Geography
- Location: 164, No (7) Main Road, Ywar Thar Gyi Ward, East Dagon Township, Yangon, Yangon Region, Myanmar

Organisation
- Type: Teaching
- Affiliated university: University of Medicine 1, Yangon and University of Medicine 2, Yangon

Services
- Emergency department: Yes
- Beds: 1200

Links
- Lists: Hospitals in Myanmar

= Yangon Mental Health Hospital =

Psychiatric hospital in Yangon Region, Myanmar

The Yangon Psychiatric (Mental) Health Hospital (ရွာသာကြီး စိတ်ကျန်းမာရေး ဆေးရုံကြီး) is one of the two major mental health hospitals in Myanmar. The 1,200-bed hospital is located at Ywar Thar Gyi Ward in East Dagon Township, and was previously known as Ywar Thar Gyi Psychiatric Hospital.

The hospital mainly focuses on curative treatment and also serves as a referral and specialist hospital. While the out-patient department in the hospital is for patients with mild psychiatric disorders, patients with severe mental illness are admitted in the hospital. Although a day-care center was established in the hospital for both children and adults with mental disorders, it is no longer functioning due to long travel distance to the hospital.

==History==
The long history of psychiatric care in Myanmar started in 1886 when the British authorities built a "prison for the insane" near the City Prison in Rangoon (later known as Yangon) in order to merely contain the mentally ill people, starting with 50 inmates. In 1926 soon after the First World War ended, a new facility named Tadagalay was established 8 miles from Yangon, with 250 residents. The asylum was named after the nearby village Tadagalay, which means a small bridge. During the Second World War, most of the buildings in the asylum were destroyed as it was occupied by the Japanese army.

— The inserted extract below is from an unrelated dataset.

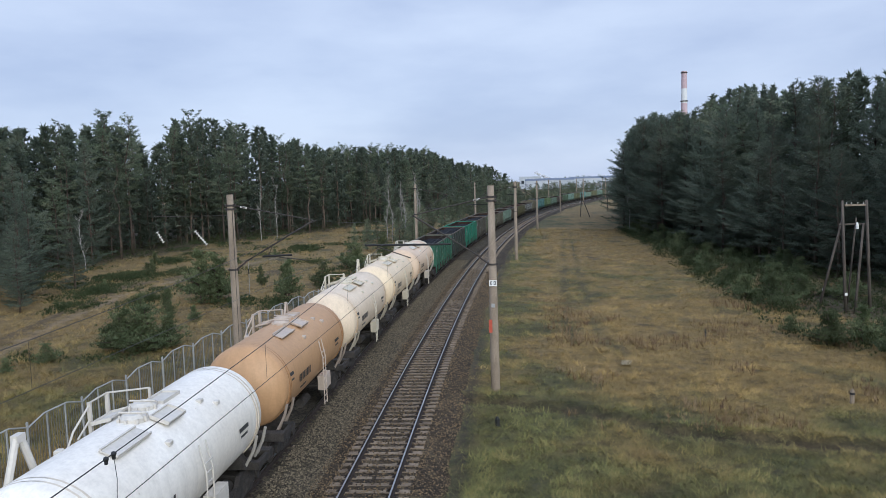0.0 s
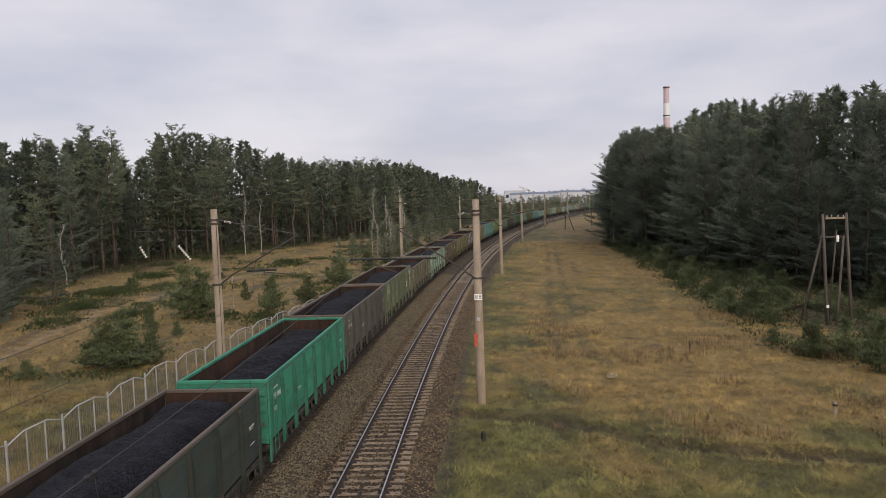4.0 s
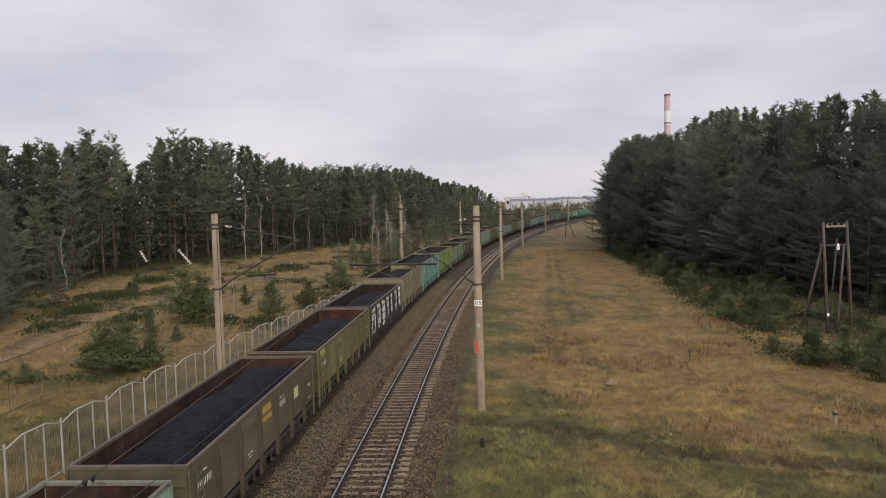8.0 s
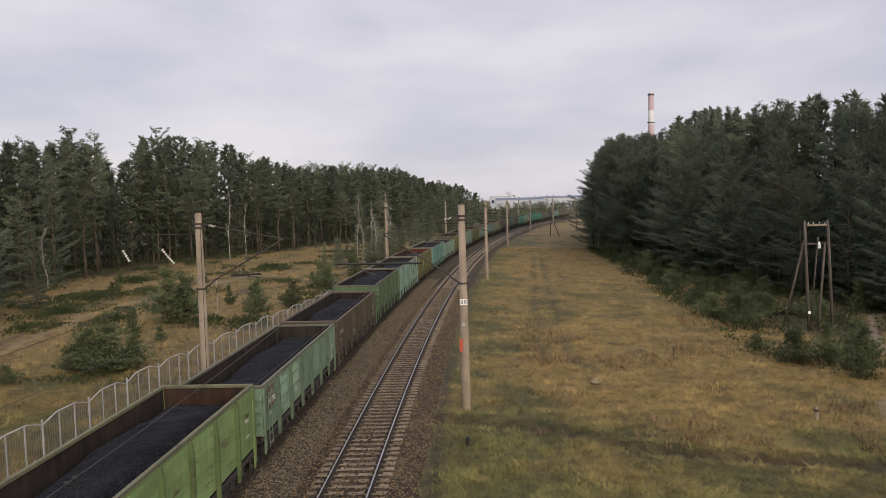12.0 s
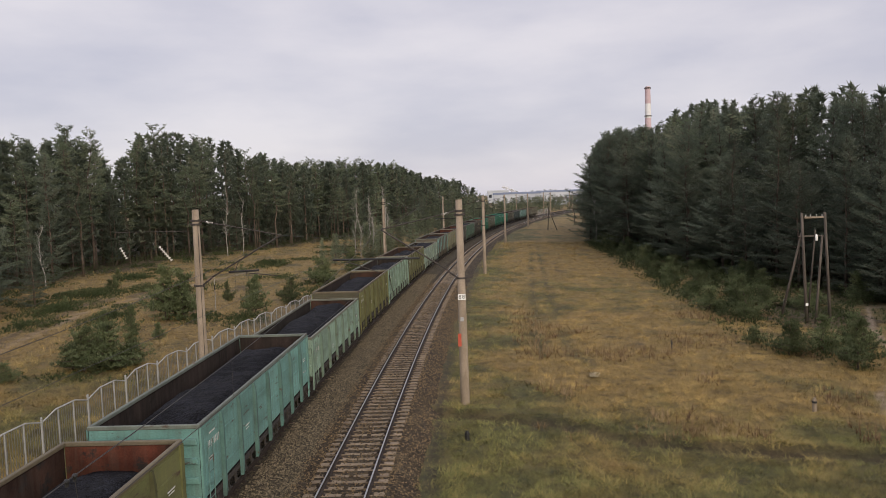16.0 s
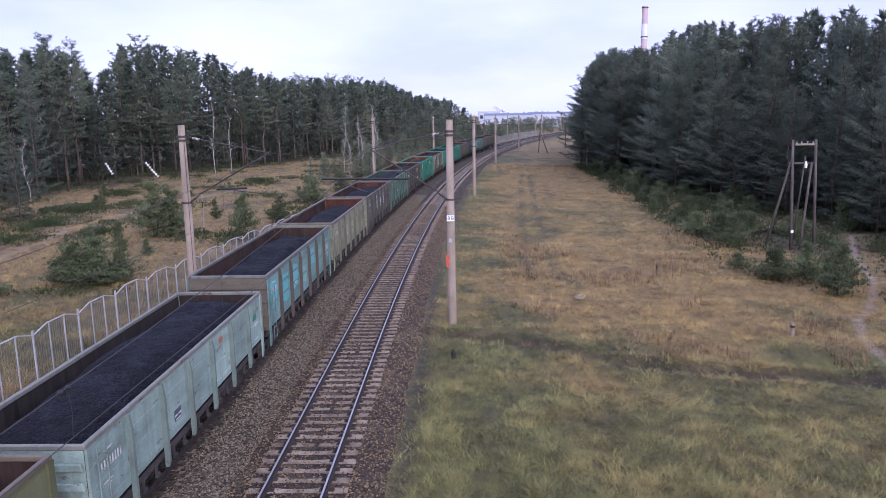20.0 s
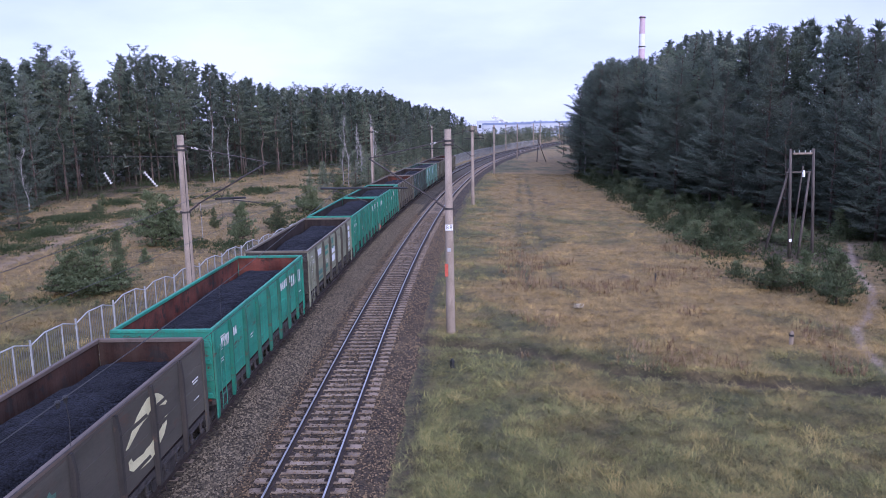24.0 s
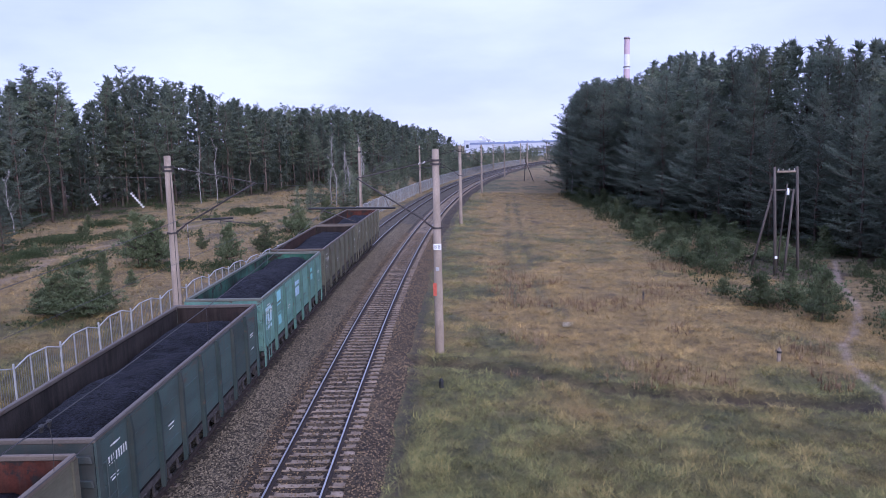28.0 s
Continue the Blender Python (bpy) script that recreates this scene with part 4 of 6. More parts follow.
PATCHES = {
    8: [(0, 2.9, 0.9, 0.5, (0.30, 0.30, 0.12))], 7: [(3, 2.6, 1.1, 0.6, (0.40, 0.24, 0.06)), (4, 2.5, 0.8, 0.4, (0.35, 0.35, 0.33)), (5, 2.3, 0.7, 0.6, CREAM)],
    9: [(0, 2.1, 1.8, 1.75, WHITE), (0, 1.75, 0.55, 0.5, (0.03, 0.033, 0.036)), (1, 2.15, 1.8, 1.7, (0.50, 0.52, 0.52)), (1, 2.3, 0.3, 0.8, (0.06, 0.065, 0.07)), (2, 2.1, 1.75, 1.8, WHITE), (2, 2.55, 0.6, 0.3, (0.30, 0.33, 0.36)), (3, 2.2, 1.5, 1.6, (0.44, 0.46, 0.46)), (3, 1.9, 0.5, 0.6, (0.03, 0.033, 0.036)), (4, 2.2, 0.75, 1.5, WHITE), (5, 2.15, 1.7, 1.7, (0.42, 0.44, 0.44)), (5, 2.2, 0.4, 0.7, (0.03, 0.033, 0.036)), (6, 2.2, 1.75, 1.8, WHITE)],
    11: [(0, 2.75, 0.8, 0.5, (0.17, 0.22, 0.19)), (1, 2.5, 0.7, 0.5, (0.16, 0.21, 0.18)), (2, 2.85, 0.7, 0.42, (0.15, 0.20, 0.17)), (2, 2.05, 0.75, 0.5, (0.17, 0.19, 0.16)), (3, 2.5, 0.9, 0.6, (0.16, 0.20, 0.17)), (4, 2.7, 0.8, 0.6, (0.17, 0.22, 0.2)), (4, 1.9, 0.8, 0.4, (0.14, 0.17, 0.15)), (5, 2.35, 0.85, 0.6, (0.17, 0.21, 0.18)), (1, 1.75, 0.9, 0.3, (0.12, 0.15, 0.13))],
    13: [(0, 2.5, 1.0, 1.0, (0.11, 0.075, 0.04)), (1, 2.4, 1.1, 1.1, (0.22, 0.33, 0.24)), (2, 2.4, 1.1, 1.2, (0.24, 0.34, 0.24))],
    14: [(2, 2.5, 0.5, 0.5, (0.2, 0.1, 0.06))], 23: [(2, 1.9, 0.5, 0.5, (0.06, 0.07, 0.09)), (4, 2.7, 0.4, 0.3, (0.3, 0.12, 0.06)), (6, 2.4, 0.5, 0.3, (0.06, 0.18, 0.12))],
    24: [(0, 2.6, 1.2, 1.1, (0.13, 0.36, 0.36)), (1, 2.4, 1.3, 1.4, (0.12, 0.34, 0.35)), (2, 2.5, 1.2, 1.2, (0.14, 0.37, 0.37)), (3, 2.2, 1.1, 0.9, (0.20, 0.36, 0.32)), (4, 2.6, 1.2, 1.0, (0.13, 0.34, 0.35)), (5, 2.3, 1.0, 1.2, (0.16, 0.27, 0.21)), (6, 2.5, 1.0, 1.0, (0.22, 0.32, 0.26))],
    25: [(2, 2.4, 0.7, 0.8, (0.28, 0.3, 0.22)), (4, 2.6, 0.9, 0.3, (0.42, 0.20, 0.07)), (3, 2.3, 0.8, 0.9, (0.26, 0.28, 0.18))],
    26: [(2, 2.5, 0.3, 1.1, WHITE), (3, 2.4, 0.4, 0.8, WHITE), (4, 2.5, 0.3, 1.0, WHITE)],
    28: [(4.35, 2.35, 2.3, 1.5, CREAM), (2, 2.5, 0.8, 1.0, (0.06, 0.12, 0.09)), (0, 2.4, 1.0, 1.2, (0.06, 0.11, 0.09))],
    30: [(1, 2.9, 0.9, 0.45, (0.52, 0.55, 0.58)), (1, 1.75, 1.2, 0.5, (0.06, 0.13, 0.10)), (2, 2.75, 0.8, 0.5, (0.05, 0.17, 0.12)), (2, 1.8, 0.6, 0.4, (0.05, 0.14, 0.10)), (3, 2.2, 1.1, 0.8, (0.60, 0.63, 0.64)), (3, 2.85, 0.5, 0.6, (0.06, 0.17, 0.13)), (6, 2.6, 0.8, 0.9, (0.55, 0.58, 0.60)), (6, 1.8, 0.6, 0.5, (0.40, 0.43, 0.42))],
    32: [(2, 1.8, 0.5, 0.5, (0.01, 0.05, 0.04))],
    33: [(3, 2.4, 0.8, 0.8, (0.24, 0.23, 0.16)), (5, 2.4, 0.7, 0.9, (0.22, 0.22, 0.15))],
    35: [(0, 2.5, 0.9, 0.9, (0.36, 0.50, 0.53)), (1, 2.95, 0.7, 0.6, (0.25, 0.50, 0.53)), (1, 2.0, 0.5, 0.6, (0.22, 0.46, 0.48)), (3, 2.6, 0.9, 0.8, (0.34, 0.47, 0.55)), (5, 2.7, 0.5, 0.6, (0.20, 0.44, 0.44))],
    4: [(5, 2.65, 0.6, 0.6, (0.30, 0.09, 0.05)), (6, 2.95, 0.5, 0.4, WHITE), (5, 2.2, 0.4, 0.5, WHITE), (6, 2.2, 0.8, 0.7, (0.24, 0.27, 0.17))], 5: [(0, 2.5, 0.8, 0.9, (0.30, 0.30, 0.22)), (3, 2.4, 0.7, 0.6, (0.14, 0.15, 0.10))], 6: [(0, 2.9, 0.7, 0.3, (0.3, 0.3, 0.2)), (3, 2.4, 0.8, 0.7, (0.26, 0.28, 0.16))],
    17: [(2, 2.4, 0.8, 0.7, (0.30, 0.30, 0.16)), (4, 2.5, 0.8, 0.7, (0.26, 0.27, 0.14))], 10: [(1, 2.4, 0.9, 0.6, (0.09, 0.10, 0.06)), (2, 2.5, 0.8, 0.7, (0.10, 0.11, 0.07)), (4, 2.5, 0.9, 0.7, (0.12, 0.13, 0.08)), (3, 1.9, 0.9, 0.5, (0.30, 0.28, 0.20)), (6, 2.5, 0.9, 0.8, (0.28, 0.27, 0.18))],
}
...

Although a temporary accommodation was provided for 45 patients near the Insein Prison during 1945, all patients were transferred back to Tadagalay after a year. Dr. Walter Chit Tun, one of Burma's First Great Myanmar and a Burmese movie star served as Superintendent of Rangoon Mental Hospital (Tadalay) before 1947. Along with the independence of the country, name of the asylum was changed into the Mental Hospital.

During 1951, the remarkable year for psychiatric care in Myanmar, the first qualified psychiatrist at the mental hospital named Dr. Ne Win returned to the country from London after his psychiatric training. He replaced the custodial care, such as isolating patients and using of straitjacket, with hospital-based care. He became the Medical Superintendent in 1960. Later, the hospital was renamed as State Mental Hospital in 1962 and as Rangoon Psychiatric Hospital in 1967. Thus, he is known to be the "Father of Psychiatry" in the country nowadays.

In 2000s, all patients were transferred to the recent hospital in Ywar Thar Gyi, which was later called as the Mental Health Hospital.

==Teaching programs==
The Yangon Mental Health Hospital is also one of the teaching hospitals affiliated with [[University of Medicine 1, Yangon] and [University of Medicine 2, Yangon]].